Le nuove tecnologie forensi, come l’analisi del Dna e il confronto delle impronte con il sistema AFIS (introdotto nel 2000), potrebbero rivelare il profilo genetico o l’identità dell’assassino. Un’altra pista riguarda una telefonata partita dall’appartamento intorno all’1.30 dell’11 aprile verso un radiotaxi, mai approfondita: rintracciare il tassista potrebbe chiarire se l’assassino abbia lasciato la scena con un taxi.

Le indagini iniziali e gli errori
Le indagini del 1994 si concentrarono su due ex amanti di Antonella: Umberto Nardinocchi, prosciolto grazie a un alibi solido, e Vittorio Biffani, fotografo 51enne che aveva ricevuto un prestito di 42 milioni di lire dalla vittima. Biffani, processato insieme alla moglie per tentata estorsione, fu assolto nel 1997 (sentenza confermata in Cassazione nel 2003) dopo che un errore clamoroso emerse: il test del guanto di paraffina, che indicava tracce di polvere da sparo, era stato confuso con quello di un’altra persona. Inoltre, un’impronta sull’armadio apparteneva a un terzo soggetto mai identificato, rafforzando l’ipotesi di un assassino esterno. Errori investigativi, come la perdita del pianale dell’armadio con un’impronta di scarpa e la mancata analisi del bossolo, compromisero l’inchiesta. La gestione approssimativa della scena del crimine e la sparizione di reperti alimentarono sospetti di depistaggi.
La “terza pista” e il testimone chiave
La riapertura dell’inchiesta si focalizza sulla possibilità di un terzo soggetto, uomo o donna, potenzialmente legato all’ambiente lavorativo di Antonella, come suggerito dalla sorella, che ha sempre dubitato della pista passionale. Un testimone, Sergio Bottaro, vicino di casa, riferì di aver visto la sera del delitto un uomo robusto, sui 50 anni, con baffi, che fumava nervosamente tenendo una busta di plastica, simile a quella usata per soffocare la vittima. Bottaro, intervistato dal Corriere, raccontò di aver subito minacce e pedinamenti dopo la sua testimonianza, rafforzando l’ipotesi che avesse visto l’assassino. La pm Bifulco sta valutando di riascoltare Bottaro e altri vicini, oltre a riesaminare le formazioni pilifere (capelli e peli) trovate sul letto, non appartenenti né a Biffani né a Nardinocchi.

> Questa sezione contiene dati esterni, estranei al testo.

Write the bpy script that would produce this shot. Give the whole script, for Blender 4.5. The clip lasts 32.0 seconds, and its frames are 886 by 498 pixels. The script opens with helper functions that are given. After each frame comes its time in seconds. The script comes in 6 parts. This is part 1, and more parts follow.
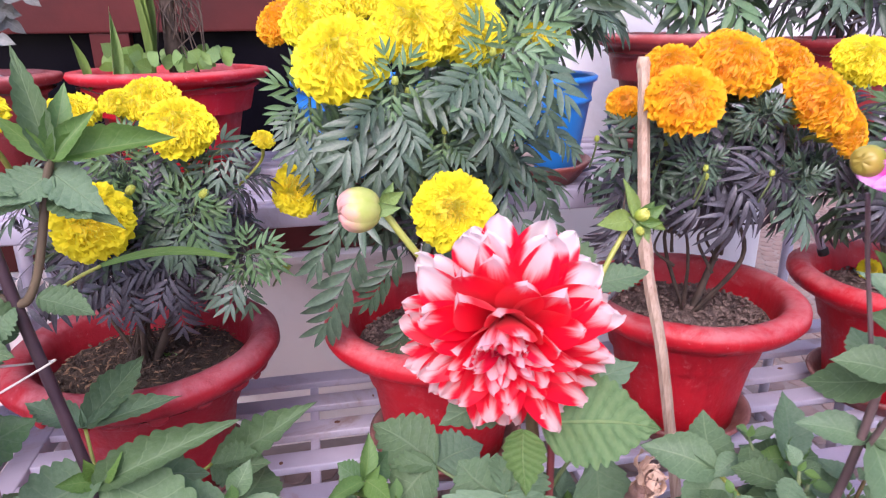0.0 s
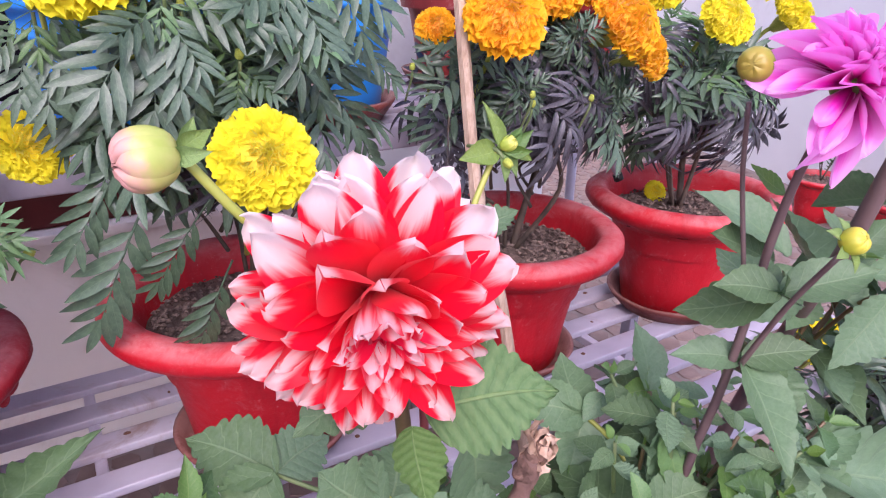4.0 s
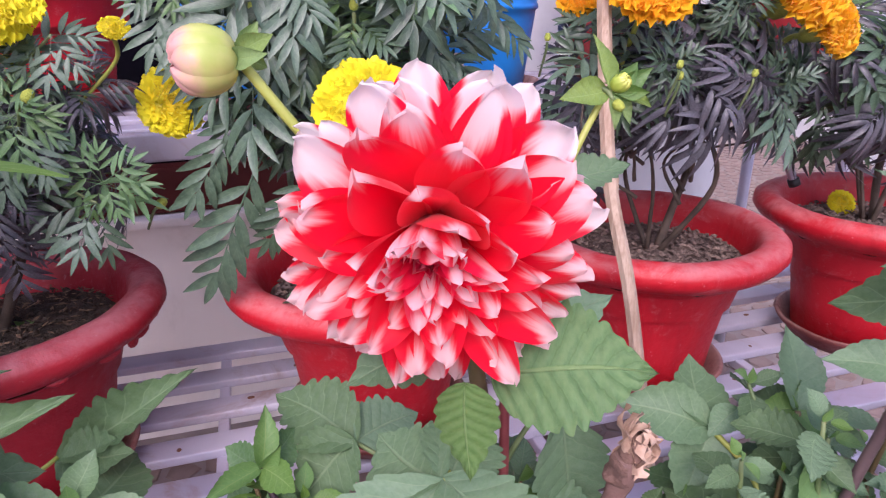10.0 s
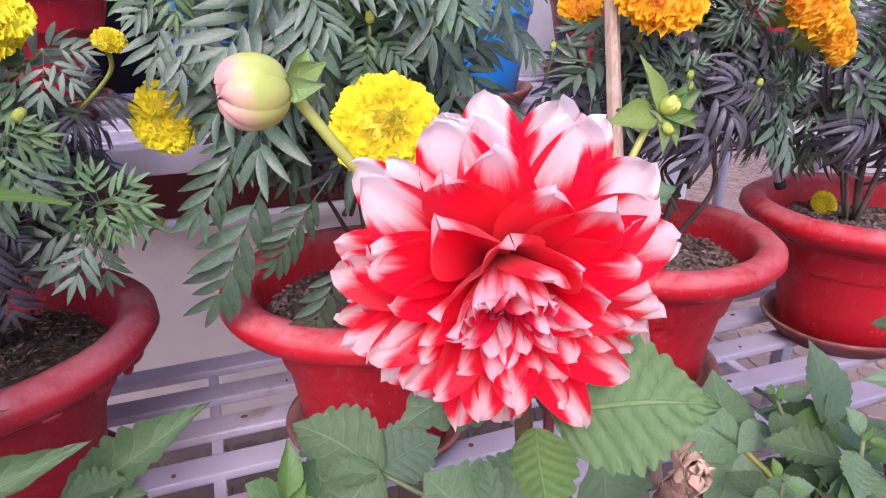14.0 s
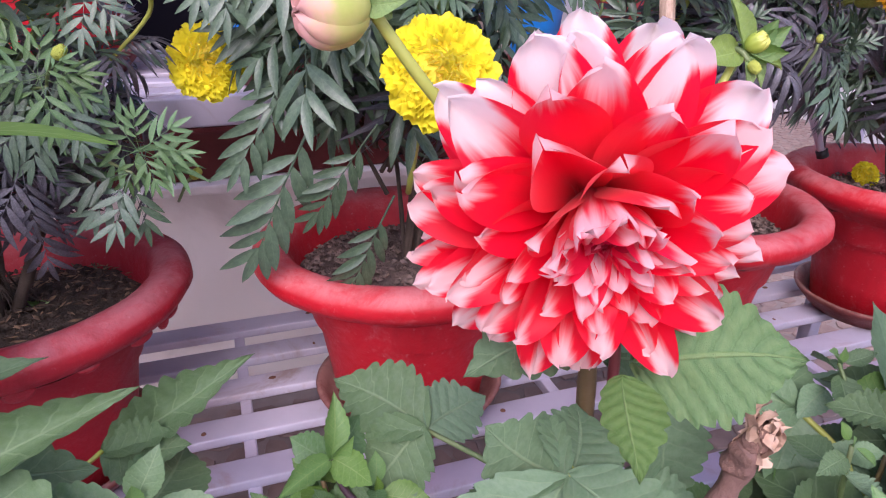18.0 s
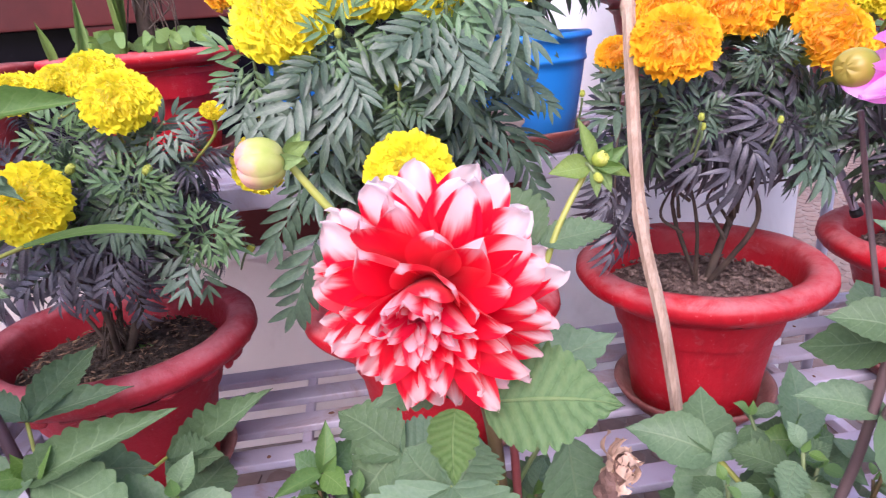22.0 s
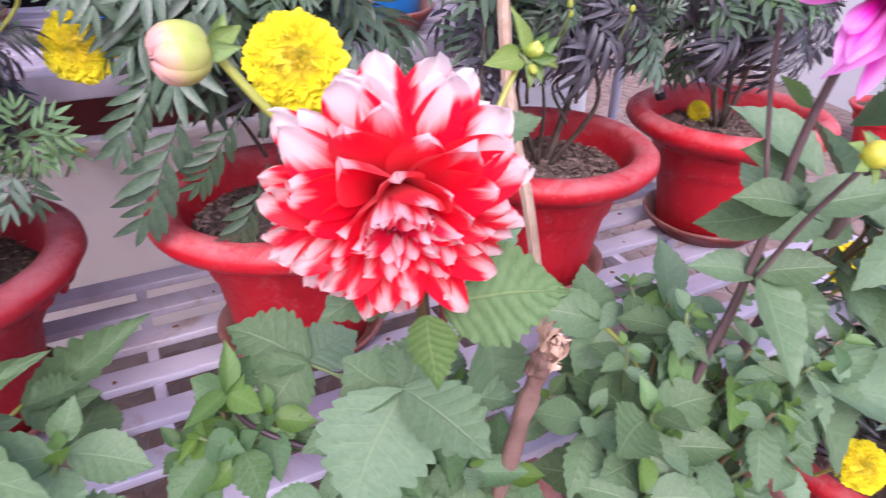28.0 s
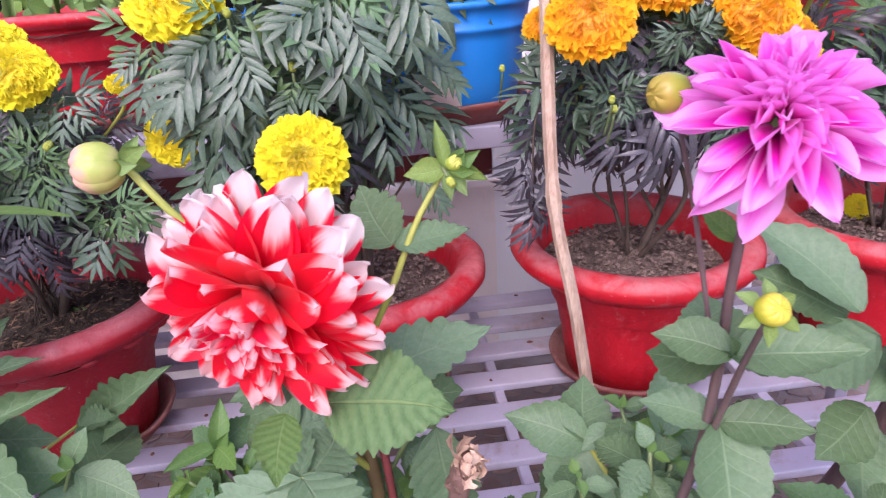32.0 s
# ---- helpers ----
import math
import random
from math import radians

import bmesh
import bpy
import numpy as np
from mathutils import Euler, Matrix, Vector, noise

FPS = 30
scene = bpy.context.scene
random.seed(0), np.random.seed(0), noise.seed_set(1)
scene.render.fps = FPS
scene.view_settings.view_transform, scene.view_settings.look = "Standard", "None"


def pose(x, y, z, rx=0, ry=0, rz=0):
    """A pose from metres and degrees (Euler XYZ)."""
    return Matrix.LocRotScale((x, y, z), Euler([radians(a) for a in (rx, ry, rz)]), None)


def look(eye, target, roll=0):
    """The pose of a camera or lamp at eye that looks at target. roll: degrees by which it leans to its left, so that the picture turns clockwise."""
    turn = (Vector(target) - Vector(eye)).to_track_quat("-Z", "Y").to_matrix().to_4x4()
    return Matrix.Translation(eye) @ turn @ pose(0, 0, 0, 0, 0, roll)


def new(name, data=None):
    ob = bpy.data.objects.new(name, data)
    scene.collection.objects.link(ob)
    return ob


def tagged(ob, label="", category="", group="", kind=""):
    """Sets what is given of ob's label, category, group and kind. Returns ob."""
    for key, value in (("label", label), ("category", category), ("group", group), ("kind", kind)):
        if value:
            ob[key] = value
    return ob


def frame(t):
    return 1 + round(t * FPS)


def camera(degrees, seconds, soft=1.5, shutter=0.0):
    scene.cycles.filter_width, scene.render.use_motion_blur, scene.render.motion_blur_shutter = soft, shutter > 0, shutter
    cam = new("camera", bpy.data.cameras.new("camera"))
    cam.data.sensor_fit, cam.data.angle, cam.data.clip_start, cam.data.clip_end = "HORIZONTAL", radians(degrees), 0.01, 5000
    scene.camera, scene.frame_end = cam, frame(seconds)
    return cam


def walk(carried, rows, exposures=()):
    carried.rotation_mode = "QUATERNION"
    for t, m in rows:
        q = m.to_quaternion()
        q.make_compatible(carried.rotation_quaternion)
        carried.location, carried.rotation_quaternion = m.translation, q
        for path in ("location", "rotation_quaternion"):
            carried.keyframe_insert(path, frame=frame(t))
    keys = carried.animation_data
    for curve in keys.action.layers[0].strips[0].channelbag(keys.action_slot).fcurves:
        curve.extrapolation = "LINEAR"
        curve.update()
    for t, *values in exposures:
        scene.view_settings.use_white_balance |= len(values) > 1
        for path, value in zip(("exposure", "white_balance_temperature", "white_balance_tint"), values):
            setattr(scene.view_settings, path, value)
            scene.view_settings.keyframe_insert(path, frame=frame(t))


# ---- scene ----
# ---- camera and its walk ----
cam = camera(68.6, 32.0, soft=1.15, shutter=0.3)
METRES, EYE, TILT, LEAN, TURN = 1.5, 1.0, -18.95, 0.68, -11.2
ROWS = [
    (0.0, 0.0, 0.0, 0.0, 0.0, 0.0, -0.0),
    (0.5, -0.0357, 0.0295, 0.0073, -2.82, -2.52, 1.01),
    (1.0, -0.059, 0.0493, 0.0096, -8.51, -2.65, 0.4),
    (1.5, -0.0585, 0.0658, 0.0013, -13.9, -3.9, 2.08),
    (2.0, -0.0441, 0.0699, -0.0007, -17.95, -4.49, 4.22),
    (2.5, -0.0333, 0.0749, -0.0006, -21.29, -5.08, 5.27),
    (4.5, -0.014, 0.0804, 0.0006, -17.44, -5.47, 4.96),
    (5.0, -0.0008, 0.0833, -0.0056, -12.18, -6.49, 4.18),
    (5.5, 0.0131, 0.0877, -0.0115, -6.95, -7.64, 3.25),
    (6.0, 0.0339, 0.0924, -0.0101, -0.66, -7.54, 4.03),
    (6.5, 0.0542, 0.0891, -0.0046, 5.5, -5.68, 3.26),
    (7.0, 0.0603, 0.0825, -0.0036, 10.82, -4.45, 1.23),
    (7.5, 0.0684, 0.0738, -0.0077, 12.8, -4.37, 0.84),
    (8.0, 0.0687, 0.0666, -0.007, 13.22, -2.94, -0.52),
    (8.5, 0.0641, 0.0761, -0.0202, 10.18, -2.17, -0.48),
    (9.0, 0.0342, 0.0961, -0.022, 4.34, -2.48, -1.24),
    (9.5, 0.0193, 0.106, -0.0361, -0.72, -4.64, 0.87),
    (10.0, 0.0146, 0.0997, -0.0335, -4.91, -2.2, 1.76),
    (10.5, 0.0132, 0.1051, -0.04, -7.37, -5.14, 2.87),
    (11.0, 0.0013, 0.1136, -0.0633, -9.43, -9.0, 2.58),
    (11.5, -0.0104, 0.117, -0.0744, -9.09, -10.65, 2.72),
    (12.0, -0.019, 0.1166, -0.0527, -9.23, -6.61, 1.64),
    (12.5, -0.0298, 0.1174, -0.0332, -8.32, -4.45, 0.86),
    (13.0, -0.0251, 0.1194, -0.0234, -7.99, -3.98, 1.18),
    (13.5, -0.017, 0.1149, -0.0157, -8.59, -2.35, 2.08),
    (14.0, -0.0154, 0.1146, -0.0191, -8.44, -2.84, 2.7),
    (14.5, -0.014, 0.1198, -0.0185, -8.29, -3.54, 2.48),
    (16.5, -0.0245, 0.1256, -0.0352, -8.5, -6.05, 2.9),
    (17.0, -0.0393, 0.1223, -0.0325, -6.78, -4.41, 0.9),
    (17.5, -0.0342, 0.1266, -0.0281, -7.75, -3.87, 1.47),
    (18.0, -0.0349, 0.1286, -0.031, -7.61, -4.85, 1.7),
    (18.5, -0.0348, 0.1272, -0.0307, -5.55, -5.12, 1.97),
    (19.0, -0.0081, 0.1154, -0.0224, -8.58, -4.38, 3.89),
    (19.5, -0.0177, 0.0961, -0.0157, -4.01, -2.17, 1.12),
    (20.0, -0.0126, 0.0696, -0.0216, 4.18, -2.62, 0.53),
    (20.5, -0.0021, 0.0548, -0.0118, 7.89, -1.69, -1.95),
    (21.0, 0.0041, 0.0316, -0.0023, 11.53, -0.01, -1.53),
    (21.5, 0.0341, 0.0344, -0.0148, 7.67, 0.52, 1.01),
    (22.0, 0.0527, 0.0429, -0.018, 3.97, -0.38, 2.32),
    (22.5, 0.0614, 0.0484, -0.0151, 2.43, -1.2, 2.69),
    (23.0, 0.061, 0.0471, -0.0145, 0.79, -1.13, 1.77),
    (23.5, 0.0414, 0.0544, -0.0177, 1.5, -2.1, 1.06),
    (24.0, 0.0217, 0.0726, -0.0118, -1.57, -3.42, 0.21),
    (24.5, 0.0051, 0.0817, -0.016, -6.38, -4.83, -0.07),
    (25.0, -0.0011, 0.0928, -0.0141, -6.61, -6.22, -0.61),
    (25.5, -0.0062, 0.1006, -0.0154, -7.01, -7.08, -1.01),
    (27.5, -0.0279, 0.066, -0.0039, -10.01, -10.93, 2.87),
    (28.0, -0.0173, 0.0638, -0.0075, -15.69, -11.7, 3.79),
    (28.5, 0.0024, 0.0597, -0.0055, -22.31, -11.55, 4.29),
    (29.0, 0.0258, 0.0538, 0.0007, -19.95, -10.47, 3.5),
    (29.5, 0.0585, 0.0472, 0.0079, -13.21, -8.7, 3.84),
    (30.0, 0.0626, 0.049, 0.0117, -6.61, -7.05, 3.99),
    (30.5, 0.0743, 0.0503, 0.0094, -3.81, -7.25, 2.62),
    (31.0, 0.0859, 0.0542, 0.0128, -1.01, -6.75, 2.21),
    (31.5, 0.0986, 0.0529, 0.0124, 4.06, -6.34, 0.94),
    (32.0, 0.1257, 0.0486, 0.0094, 4.99, -5.86, 1.26),
]
walk(cam, [(t, pose(0, 0, EYE, TILT, LEAN, TURN) @ pose(METRES * x, METRES * y, METRES * z, 90 + pitch, roll, yaw)) for t, x, y, z, yaw, pitch, roll in ROWS],
     exposures=[(t, e + 0.07, 5960, 30) for t, e in ((0.0, 1.1), (4.0, 1.06), (9.0, 1.03), (10.5, 1.0), (11.4, 1.2), (12.0, 1.25), (13.0, 1.08), (17.0, 1.03), (20.0, 1.05), (22.0, 1.19), (23.5, 1.18), (25.0, 1.10), (28.0, 1.21), (29.2, 1.08), (32.0, 1.1))])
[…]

Le speranze della famiglia
Carla Di Veroli, 73 anni, ha espresso cautela ma fiducia: “Posso solo essere grata e avere fiducia nel lavoro investigativo”. La nipote Alessandra Desoindre, che all’epoca aveva 15 anni, ha ricordato Antonella come una donna affettuosa, ingiustamente dipinta dai media come frivola. La famiglia, supportata da Vasaturo, punta sulle moderne tecniche forensi per identificare il colpevole, convinta che Antonella conoscesse l’assassino, avendo aperto la porta senza segni di effrazione.
Un cold case che torna alla ribalta
Il “delitto dell’armadio”, come è noto, è uno dei grandi misteri romani, paragonabile al caso di via Poma. La possibilità che il bossolo, l’impronta sull’armadio e il Dna sui reperti possano essere analizzati con strumenti attuali alimenta le speranze di giustizia. Resta aperta l’ipotesi di un delitto legato a questioni professionali o personali non chiarite, come il riferimento a un “cane sciolto” nel diario di Antonella o i regali con l’iniziale “E” acquistati per San Valentino. La Procura di Roma, con il supporto del Nucleo Investigativo, sta lavorando per colmare le lacune di un’inchiesta segnata da errori e omissioni. Il caso Di Veroli, dopo 31 anni, potrebbe finalmente trovare una risposta, dando pace a una famiglia che non ha mai smesso di cercare la verità.